CSV (county‑segmented & chunked)
import glob
import pandas as pd
base = "/path/to/POPULATION_NAME/US/PA/Allegheny"
# Agents (concatenate chunks)
agent_files = glob.glob(f"{base}/agent-person_Allegheny_*.csv")
agents = pd.concat((pd.read_csv(f) for f in agent_files), ignore_index=True)
# Places (households)
place_files = glob.glob(f"{base}/place-household_Allegheny_*.csv")
households = pd.concat((pd.read_csv(f) for f in place_files), ignore_index=True)
# Links: person -> household
link_files = glob.glob(f"{base}/agent-person_to_place-household_Allegheny_*.csv")
links = pd.concat((pd.read_csv(f) for f in link_files), ignore_index=True)
# Join example: attach household attributes to people
people_with_households = (
agents
.merge(links, on="agent_id", how="left")
.merge(households, on="place_id", how="left", suffixes=("", "_household"))
)
Parquet (size‑chunked)
import pyarrow.dataset as ds
# Point to the folder that contains your Parquet parts
agents_ds = ds.dataset("/path/to/…/agent-person", format="parquet")
places_ds = ds.dataset("/path/to/…/place-household", format="parquet")
links_ds = ds.dataset("/path/to/…/agent-person_to_place-household", format="parquet")
agents = agents_ds.to_table().to_pandas()
households = places_ds.to_table().to_pandas()
links = links_ds.to_table().to_pandas()
people_with_households = (
agents
.merge(links, on="agent_id", how="left")
.merge(households, on="place_id", how="left", suffixes=("", "_household"))
)
Tip: Parquet chunking is intentional—engines will happily read a directory of parts in parallel for faster scans and more effective predicate pushdown.
Group quarters: what to expect
-
In Place files, group‑quarters subtypes (barracks, dorms, nursing homes, prisons) are combined under
group_quarters
with aplace_type
column for the specific subtype. -
In link files, there’s no
place_type
column; you join to the Place table to get that detail.
This reduces file count and round‑trips while keeping analysis straightforward.
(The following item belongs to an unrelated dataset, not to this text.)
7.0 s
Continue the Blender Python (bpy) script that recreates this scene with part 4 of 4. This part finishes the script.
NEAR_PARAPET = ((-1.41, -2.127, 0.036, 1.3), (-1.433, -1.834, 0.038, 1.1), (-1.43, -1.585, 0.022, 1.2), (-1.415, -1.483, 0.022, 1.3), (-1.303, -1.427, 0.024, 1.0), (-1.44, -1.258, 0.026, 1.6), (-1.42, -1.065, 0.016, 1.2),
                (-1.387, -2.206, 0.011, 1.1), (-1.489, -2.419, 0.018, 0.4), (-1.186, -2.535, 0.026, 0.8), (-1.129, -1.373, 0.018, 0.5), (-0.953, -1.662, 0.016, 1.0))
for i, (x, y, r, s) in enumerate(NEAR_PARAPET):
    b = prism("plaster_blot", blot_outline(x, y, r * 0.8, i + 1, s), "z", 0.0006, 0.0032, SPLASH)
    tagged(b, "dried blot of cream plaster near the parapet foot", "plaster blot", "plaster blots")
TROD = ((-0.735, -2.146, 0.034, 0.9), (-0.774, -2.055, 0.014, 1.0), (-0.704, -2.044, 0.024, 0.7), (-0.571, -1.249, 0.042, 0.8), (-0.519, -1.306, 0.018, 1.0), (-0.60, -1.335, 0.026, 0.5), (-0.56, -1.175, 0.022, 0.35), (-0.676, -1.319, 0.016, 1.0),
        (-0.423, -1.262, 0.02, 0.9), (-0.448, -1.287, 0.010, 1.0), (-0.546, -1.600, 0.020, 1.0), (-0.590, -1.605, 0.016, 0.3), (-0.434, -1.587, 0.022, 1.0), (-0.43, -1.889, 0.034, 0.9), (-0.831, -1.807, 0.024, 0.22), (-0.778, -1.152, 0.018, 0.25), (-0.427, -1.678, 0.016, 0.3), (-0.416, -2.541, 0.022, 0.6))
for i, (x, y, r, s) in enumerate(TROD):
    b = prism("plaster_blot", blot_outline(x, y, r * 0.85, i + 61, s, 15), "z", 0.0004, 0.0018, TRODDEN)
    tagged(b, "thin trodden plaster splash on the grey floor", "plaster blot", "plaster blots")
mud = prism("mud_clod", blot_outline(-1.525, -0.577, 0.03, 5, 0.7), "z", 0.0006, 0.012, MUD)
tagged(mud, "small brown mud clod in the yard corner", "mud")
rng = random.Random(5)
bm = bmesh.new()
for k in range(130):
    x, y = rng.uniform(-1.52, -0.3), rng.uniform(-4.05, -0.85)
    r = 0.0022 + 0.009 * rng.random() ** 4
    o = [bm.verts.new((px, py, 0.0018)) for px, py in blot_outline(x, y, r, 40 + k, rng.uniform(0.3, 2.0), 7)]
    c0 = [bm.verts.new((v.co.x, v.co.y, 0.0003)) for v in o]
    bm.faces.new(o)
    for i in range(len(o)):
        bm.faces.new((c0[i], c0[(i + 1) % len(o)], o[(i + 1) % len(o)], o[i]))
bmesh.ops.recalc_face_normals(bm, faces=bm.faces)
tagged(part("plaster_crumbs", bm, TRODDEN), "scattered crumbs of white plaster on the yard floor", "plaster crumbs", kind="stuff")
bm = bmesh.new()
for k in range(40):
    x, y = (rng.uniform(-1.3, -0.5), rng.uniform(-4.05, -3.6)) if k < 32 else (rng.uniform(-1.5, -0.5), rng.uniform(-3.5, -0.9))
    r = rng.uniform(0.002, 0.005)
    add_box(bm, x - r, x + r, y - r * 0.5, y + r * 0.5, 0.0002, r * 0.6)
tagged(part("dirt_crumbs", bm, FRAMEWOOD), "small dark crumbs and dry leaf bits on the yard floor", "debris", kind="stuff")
Programmatic downloads (heads‑up)
Exports are generated asynchronously; when a job is done, Populus returns one or more download URLs (in the MVP, typically one URL). Teams often download directly from S3 in code (e.g., boto3) or via CLI. See the “Download Ready” panel in the UI for a copy‑paste snippet when your export finishes.
FAQ
Why are there NULL
s in some columns?
Because the export uses wide tables; attributes that don’t apply to a specific row (e.g., household_relationship
for dorm residents) are simply left empty. That keeps the data easy to read and analyze directly.
Are column names and types fixed?
Populus supports extensible schemas. Always check the included manifest for the precise set of fields and dtypes in your export.
Why not one big Parquet file?
Multiple ~≤500 MB parts improve read parallelism, data skipping, memory use, and resilience—especially in object stores like S3.
Summary
Populus exports deliver exactly what most analytics stacks want: three families of flat tables (Agents, Places, Links) with clear naming, predictable partitioning, and schemas suited to pandas/Polars/Spark/DuckDB. Load the pieces you need, join via IDs from the link tables, and rely on the manifest to keep your pipeline robust across populations and releases.